Below is an interview Ms. Cloutier gave the GSC:
Can you tell us about the element of inspiration and purpose that pushed your organization towards pursuing goals in sustainable and socially responsible practices, as opposed to a strictly profits-based model?
Alter Eco was started by a group of friends who share a passion for economic and social justice and food. From the start, our mission was to work with small-scale farms in the developing world. The initial spark came from an article in a Catholic Services magazine that described a new economic model in which the price paid to small-scale producers in developing world for their crop was an important part of the trading relationship. Small-scale farmers produce excellent quality products and deserve a just and equitable price for their crop, this is the basis of fair trade. No matter the type of food—red, white or rainbow quinoa from Bolivia, heirloom Jasmine rice from Thailand, Mascobado cane sugar from the Philippines or dark chocolate bars made with organic cacao from Ecuador and Peru—each has distinct flavors that result from native soils, climate and farming techniques. Our business model combines high quality foods with sustainable development that nurtures small growers and the environment.
What do you understand by corporate social responsibility (CSR)? What do you understand by sustainable sourcing practices?
The way business has been run for the past 50 years is that companies in rich countries are going to buy commodities at the cheapest price possible, regardless of the effect on people or the environment. We want to change that. Sourcing sustainably implies knowing who you are making the purchase from, with full traceability from farmer to brand-holder. With full traceability comes accountability and ultimately – mutuality. This means that we can only be successful when our partner farmers are also successful. If a farmer is struggling, we as a company are going to struggle as well. Treating farmers as professionals, e.g. paying them so that they can reinvest their profits into increased quality, is a win-win. It’s really about seeing them as fellow members of the human race, rather than “producers”. Social programs are equally critically important to sustainable sourcing. One is not going to improve yields if the roof over their head is falling down and they do not have access to basic human rights like clean water for example.

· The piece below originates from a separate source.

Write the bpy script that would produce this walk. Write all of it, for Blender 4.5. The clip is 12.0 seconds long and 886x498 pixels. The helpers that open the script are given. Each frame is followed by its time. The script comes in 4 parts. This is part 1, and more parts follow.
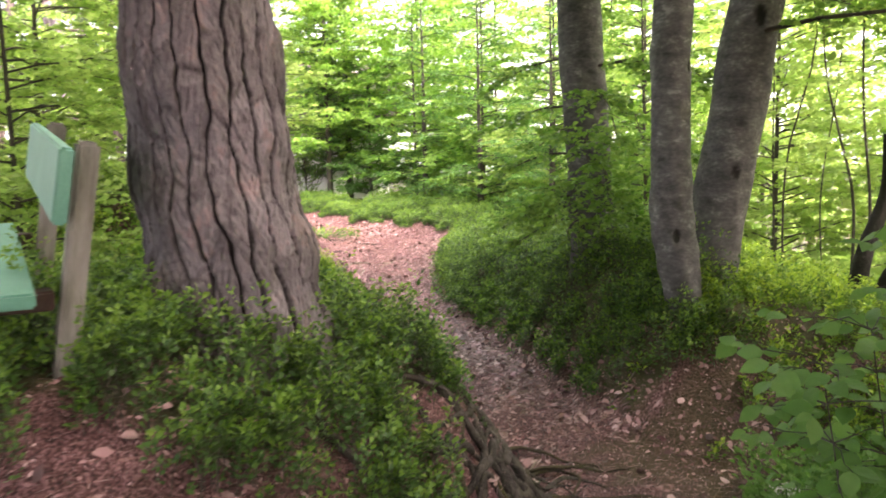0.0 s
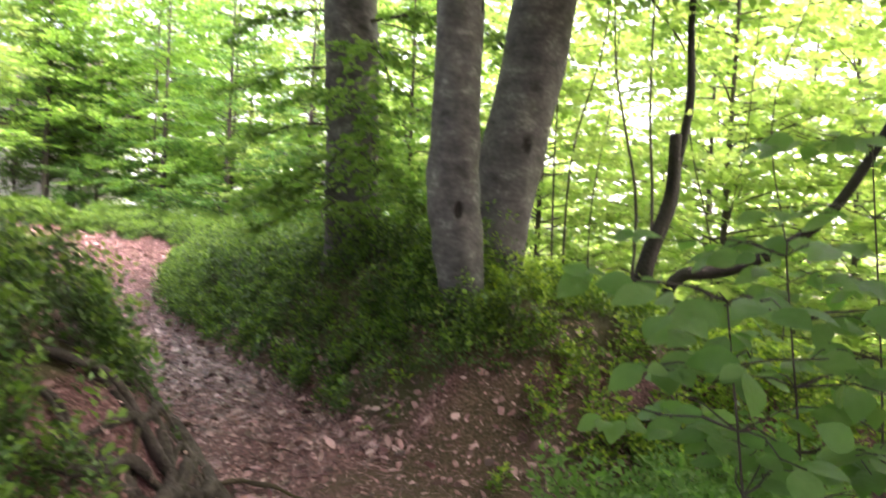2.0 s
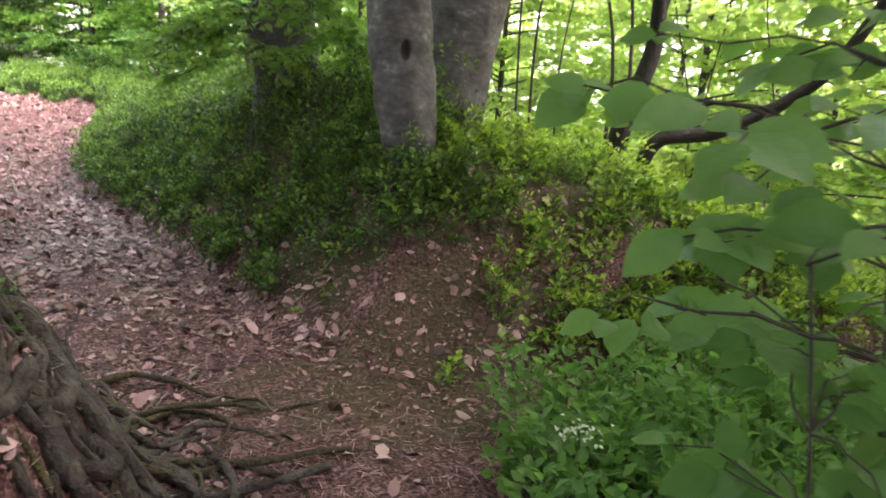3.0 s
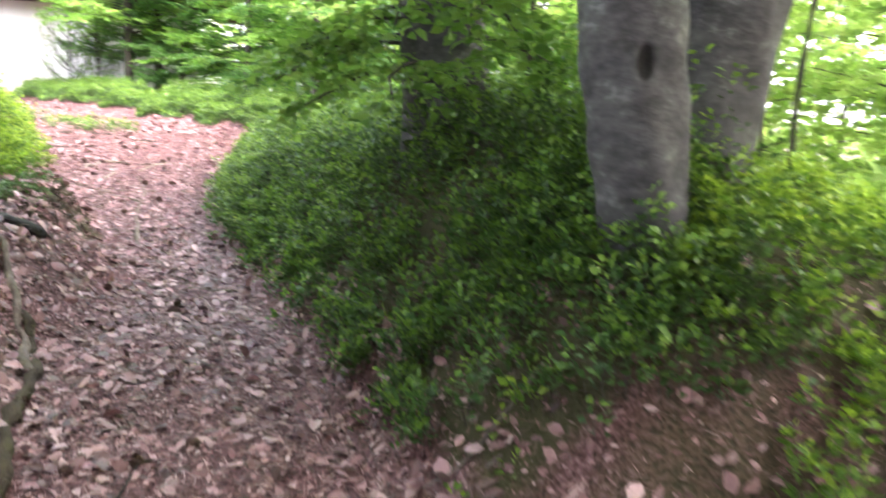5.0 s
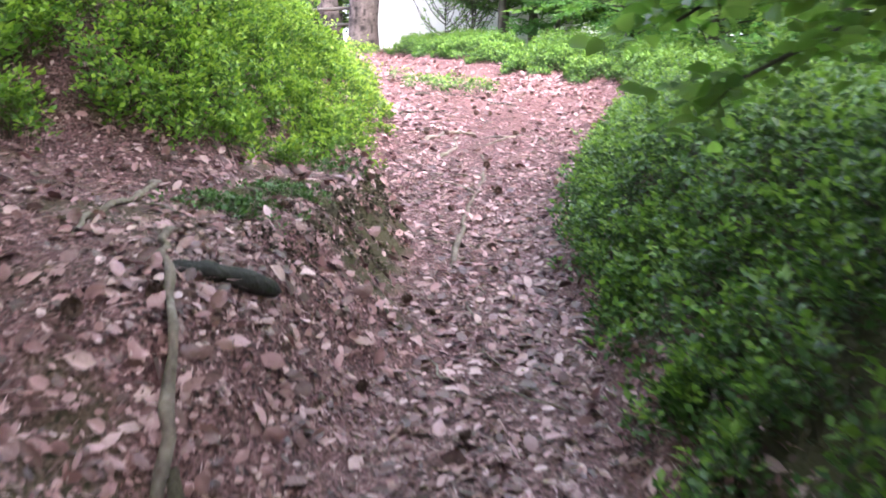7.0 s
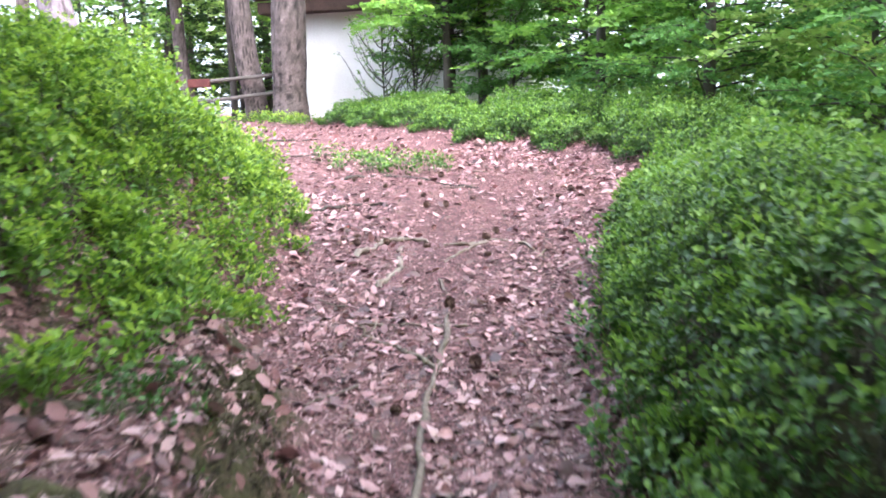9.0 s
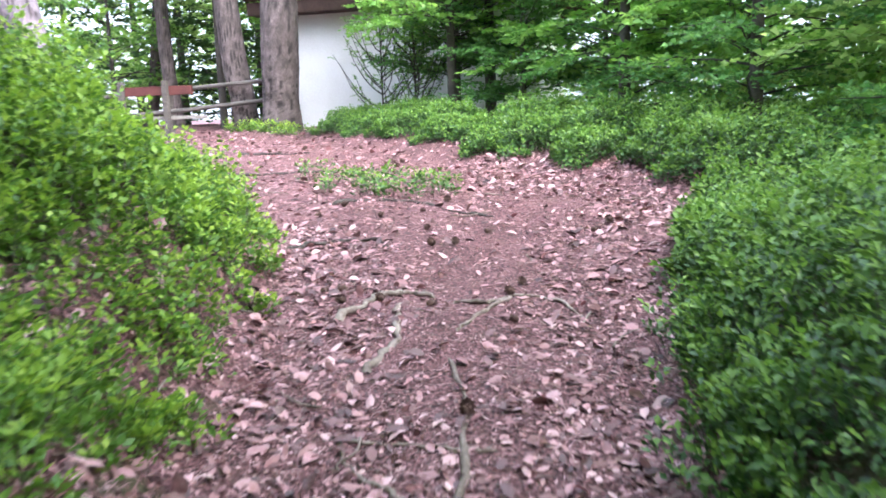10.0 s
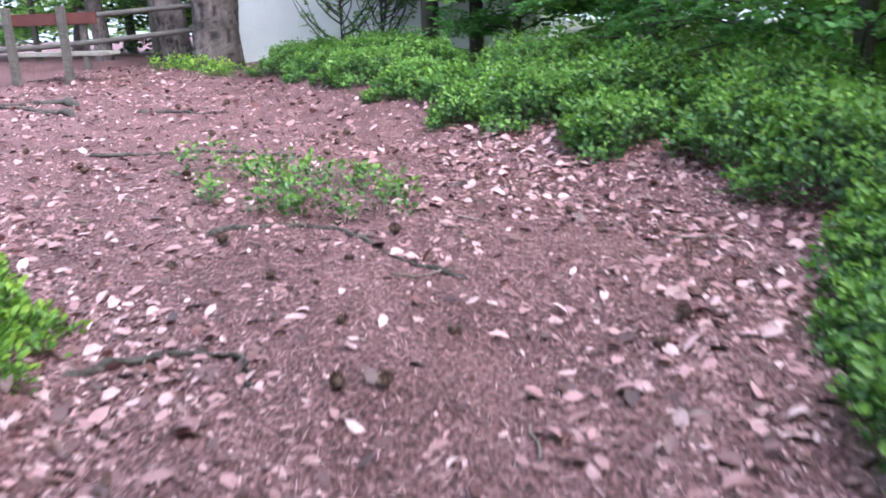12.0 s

What do you think sets you apart – as far as business model is concerned – from other companies from your sector?
As proud partners of Fair Trade USA and the FairTrade Labeling Organization (FLO), 100% of our products are Fair Trade Certified. This means the producers have been paid a price that ensures sustainable production and living conditions, along with a premium to support the growth and advancement of the cooperatives and their communities. Contract prices between Alter Eco and the supplying farmers are 10% to 30% higher than the local market price, with an additional Fair Trade premium set every year by the Fair Trade Labeling Organization (by product category and country of origin). In a global food system where farmers often carry debt three times their annual income, Fair Trade provides concrete opportunities for a stable, prosperous life. In addition to Fair Trade practices, we work directly with our co-op partners to create a supportive and mutually beneficial business relationship. Eliminating middle men creates savings we can redistribute, providing farmers with higher prices for their goods. We sign long-term contracts and prepay for crops so that farmers can better plan for the future, maintaining consistent quality and output. Additionally, we act as guarantors on loans–and pay the interest on their behalf–to allow the farmers to properly prepare for a successful planting. We’re not just importers, we work for our friends.
What do you think can be done to make the business world aware of the need for corporate social responsibility?
Leading by example. This means emphasizing all three elements of CSR: people, planet and profits. The more revenue we can generate, the more sales increase for us, the more revenue is generated for our farmers. Success breeds success all the way down the chain. Alleviating poverty through fair trade is the basis of our business.
How is caring for local communities with which you do business influencing the business outcomes in case of your company, or in general?
Fair trade equals quality. Having financial freedom gives farmers the means to reinvest in their homes, health, families and community, and of course in their farms. We believe we have the best quality rice, chocolate, quinoa and sugar on the market, because farmers with a margin to invest in their farms can continually improve their conditions over time. As a result, the food grown on these farms is better. We directly correlate fair trade with higher and higher quality over time.